I didn’t understand why Aaron and I had longed for a family
for 3 years, and we had watched countless friends get pregnant and
start families, while our desires seemed lost and hopeless at times. We have both wanted and talked about
having a big family since we started dating, and here we were 4 1/2 years into
our marriage and still no sign of even starting that dream. It is hard, because
I cannot control it. I can’t create life, only God can. Aaron and I had done
our part; we have pursued different doctors and specialists and had many tests
done, all which come back perfectly normal and healthy. No one seemed to have
any answers or be able to tell us anything but, “Keep trying.” That is a little
discouraging after the weeks turn into months and the months turn into years. I know God’s timing is perfect, and I trust that.
But that does not always make the waiting and the longing and the
disappointment any easier. It has been one of the hardest journeys we have been
on, but God has been so faithful, and we continued to trust Him for our family.
I have learned how powerful and sustaining hope can be. There is always hope. And we kept believing God for our family, no matter what it looked like. I have learned things on this difficult journey that I would have never learned without walking through the pain and disappointment. My heart and our marriage have been shaped in ways that no other journey could shape us. There have been countless moments of despair and discouragement, that can be overwhelming, but God’s grace is even more overwhelming, as He gently walks us through those moments and heals our hearts and brings hope again on the other side. God is good. This is our story.
I have learned how powerful and sustaining hope can be. There is always hope. And we kept believing God for our family, no matter what it looked like. I have learned things on this difficult journey that I would have never learned without walking through the pain and disappointment. My heart and our marriage have been shaped in ways that no other journey could shape us. There have been countless moments of despair and discouragement, that can be overwhelming, but God’s grace is even more overwhelming, as He gently walks us through those moments and heals our hearts and brings hope again on the other side. God is good. This is our story.
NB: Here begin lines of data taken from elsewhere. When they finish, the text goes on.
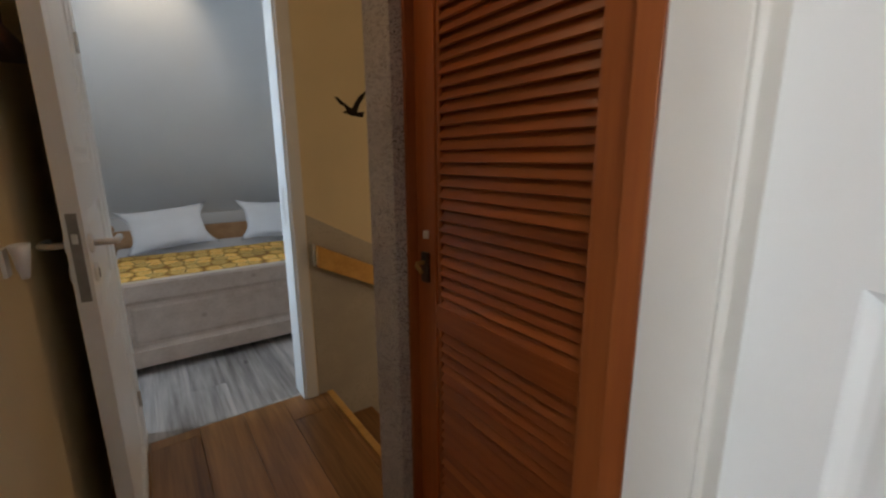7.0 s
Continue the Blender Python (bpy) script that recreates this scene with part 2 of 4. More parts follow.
def wicker(name, c1, c2):
    m, nd, ln, b = nodes_of(name)
    tc = nd.new("ShaderNodeTexCoord")
    br = nd.new("ShaderNodeTexBrick")
    br.inputs["Color1"].default_value, br.inputs["Color2"].default_value = (*c1, 1), (*c2, 1)
    br.inputs["Mortar"].default_value = (c1[0] * 0.25, c1[1] * 0.25, c1[2] * 0.25, 1)
    br.inputs["Scale"].default_value, br.inputs["Mortar Size"].default_value = 1.0, 0.0014
    br.inputs["Mortar Smooth"].default_value = 1.0
    br.inputs["Brick Width"].default_value, br.inputs["Row Height"].default_value = 0.022, 0.008
    ln.new(tc.outputs["UV"], br.inputs["Vector"])
    v = coords(nd, ln)
    n = noise_tex(nd, ln, v, 14, 4)
    mix = nd.new("ShaderNodeMix")
    mix.data_type, mix.blend_type = "RGBA", "MULTIPLY"
    nr = ramp(nd, [(0.3, (0.55, 0.5, 0.45)), (0.7, (1, 1, 1))])
    ln.new(n, nr.inputs[0])
    mix.inputs["Factor"].default_value = 1.0
    ln.new(br.outputs["Color"], mix.inputs["A"])
    ln.new(nr.outputs[0], mix.inputs["B"])
    ln.new(mix.outputs["Result"], b.inputs["Base Color"])
    b.inputs["Roughness"].default_value = 0.6
    inv = math_node(nd, ln, "SUBTRACT", 1.0, br.outputs["Fac"])
    add_bump(nd, ln, b, inv, 0.9, 0.004)
    return m


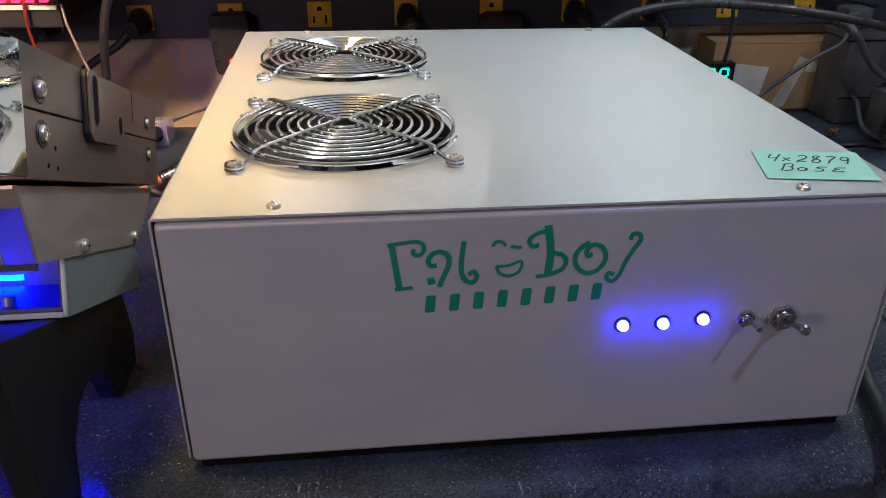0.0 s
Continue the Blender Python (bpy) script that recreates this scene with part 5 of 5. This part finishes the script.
def blue_case():
    b = thing("blue_case", pose(0.471, 0.602, 0.9925, 0, 0, 13), "blue metal case with a column of silver sockets", "electronics case")
    part("case", box(0.0, 0.056, 0.0, 0.060, 0.0, 0.1100, 0.003), BLUE_PAINT, b, "blue painted metal case")
    part("cover", box(-0.0015, 0.0575, -0.0015, 0.0615, 0.1104, 0.1125, 0.0008), BLUE_PAINT, b)
    for k in range(4):
        s = part("socket", moved(lathe([(0.0052, 0), (0.0052, 0.002), (0.0038, 0.0022), (0.0038, 0.010), (0.0030, 0.0104), (0.0005, 0.0104)], 16), pose(0.047, -0.0002, 0.016 + 0.026 * k, 90)), NICKEL, b, "silver round socket")
    part("plug", moved(lathe([(0.0060, 0), (0.0060, 0.012), (0.0040, 0.018), (0.0005, 0.018)], 16), pose(0.0562, 0.030, 0.076, 0, 90)), NICKEL, b)
    cable("signal_cable", [(0.548, 0.630, 1.0705), (0.575, 0.628, 1.070), (0.61, 0.625, 1.074), (0.66, 0.62, 1.07), (0.74, 0.60, 1.04)], 0.0040, CABLE, "black signal cable from the blue case")
    cable("signal_cable", [(0.478, 0.590, 1.068), (0.495, 0.580, 1.060), (0.548, 0.575, 1.030), (0.61, 0.57, 1.000), (0.69, 0.56, 0.985)], 0.0040, CABLE, "black cable sloping past the blue case")
    cable("signal_cable", [(0.520, 0.640, 1.22), (0.497, 0.62, 1.18), (0.492, 0.60, 1.145), (0.505, 0.585, 1.115), (0.535, 0.585, 1.105), (0.58, 0.60, 1.13), (0.66, 0.61, 1.17)], 0.0028, CABLE, "thin black cable looping down from the shelf")
    cable("signal_cable", [(0.545, 0.635, 1.092), (0.585, 0.63, 1.100), (0.625, 0.62, 1.08), (0.64, 0.61, 1.03), (0.66, 0.60, 1.00)], 0.0036, CABLE_GREY, "grey cable behind the blue case")


blue_case()


def ledge_boxes():
    a = thing("white_carton", pose(0.60, 0.650, 0.9925), "white carton standing on the ledge", "box")
    part("body", box(-0.050, 0.030, -0.020, 0.025, 0.0, 0.072, 0.002), WHITE_PLASTIC, a)
    part("lid", box(-0.0508, 0.0308, -0.0208, 0.0258, 0.0725, 0.085, 0.002), WHITE_PLASTIC, a)
    part("label_patch", box(-0.036, 0.004, -0.0203, -0.0201, 0.020, 0.052), SILVER_FACE, a)
    c = thing("tan_carton", pose(0.662, 0.640, 0.9925), "narrow tan cardboard box on the ledge", "box")
    part("body", box(-0.025, 0.012, -0.020, 0.030, 0.0, 0.130, 0.002), CARD, c)
    d = thing("navy_box", pose(0.735, 0.635, 0.9925), "dark blue box standing on the ledge", "box")
    part("body", box(-0.055, 0.050, -0.030, 0.035, 0.0, 0.110, 0.002), BLUE_PAINT, d)


ledge_boxes()
cable("rubber_hose", [(0.47, 0.34, 0.8690), (0.425, 0.18, 0.8690), (0.385, 0.07, 0.8690), (0.368, 0.022, 0.8690), (0.352, -0.018, 0.8733), (0.338, -0.047, 0.8715), (0.330, -0.066, 0.858), (0.328, -0.072, 0.82), (0.328, -0.072, 0.5)], 0.0050, CABLE, "thick black cable running over the edge of the mat")


cable("white_tube", [(0.431, 0.101, 0.8668), (0.446, 0.106, 0.8668), (0.470, 0.118, 0.8668), (0.51, 0.13, 0.8668)], 0.0034, WHITE_PLASTIC, "short white plastic tube lying on the mat")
The following is a glimpse from my heart in the midst of the struggle, a couple of years into the journey, and several months before we found out that we were expecting:
This journey has been very lonely and full of pain and
disappointment. I have often felt ashamed that my body was not working the way
it “should” be working. I am a woman. I should be able to get pregnant and care
for my family that I long for. I have tried many different things – doctors,
acupuncture, eating healthy, living as naturally as possible, etc. I have seen
some improvements in my body through these things, but not the results we were hoping for. I believe today more than I did 3
years ago that God is going to give us a family. You would think after years of
this struggle that we would begin to lose faith. But, I feel like God has only
given me more faith in who He is, in the waiting, in the quiet trust. I feel
like we learn and grow and connect with others most often in struggle, as well.
Although I would never wish this journey on anyone else, I treasure some of the
precious moments with God and with my husband that we have shared along this
journey. God has spoken to my heart so gently and so lovingly again and again.
I can’t even doubt His goodness, in the midst of the struggle.
I share our story, not to be pitied or felt sorry for, but to glorify my Creator in the midst of the pain. We so often just pray for the struggle to be over quickly or to avoid the struggle altogether, but I believe there is something that God can do in our hearts only through suffering. It deepens our faith and dependence on Him, it strengthens us, it makes us aware of others’ pain, it teaches us to be compassionate, it reminds us that our story is different than everyone else’s story, and that is OK! Suffering reminds us that we are human, that we are not in control, and it allows us to grow deeper in community as we are vulnerable with our suffering. I’ll be the first person to admit that I am not good at sharing my suffering, but I am learning more and more that we often connect through that. I never know how sharing my story can encourage someone else or how someone else sharing their story can encourage me. It is not always easy, but I am starting to believe more and more that it is worth it.
I share our story, not to be pitied or felt sorry for, but to glorify my Creator in the midst of the pain. We so often just pray for the struggle to be over quickly or to avoid the struggle altogether, but I believe there is something that God can do in our hearts only through suffering. It deepens our faith and dependence on Him, it strengthens us, it makes us aware of others’ pain, it teaches us to be compassionate, it reminds us that our story is different than everyone else’s story, and that is OK! Suffering reminds us that we are human, that we are not in control, and it allows us to grow deeper in community as we are vulnerable with our suffering. I’ll be the first person to admit that I am not good at sharing my suffering, but I am learning more and more that we often connect through that. I never know how sharing my story can encourage someone else or how someone else sharing their story can encourage me. It is not always easy, but I am starting to believe more and more that it is worth it.
So, if you are discouraged or doubting or losing hope, know
that this is not the end. There is always hope. It is ok to question and to
doubt and to lose hope. I have been there. And, I know there are others out
there who are walking through way more intense suffering than we are. My desire
is just to share our story, the pain, the disappointment, the struggle, the
hope. I have good days and bad days, days where I feel very hopeful and days
where I could just cry all day long because the disappointment is so heavy. I
have wrestled with anger and frustration, doubt and fear. I have cried
countless times. But, I am learning that life is more about the journey than
the destination, so I press on, sometimes running ahead and sometimes
struggling to put one foot in front of the other, but I’ll keep pressing on. No
one survives without hope. And, I am finding that hope is found only in Christ.
Now, you see why this Thanksgiving morning brought so much joy and shock to our hearts. God is good, and we are thankful for our story, the pain, the disappointment, the hope, and ultimately the new life He has created! We wouldn't be who we are today without the journey, and for that we are thankful. We could not be more thankful and excited for what God has for the future and for this precious, little life!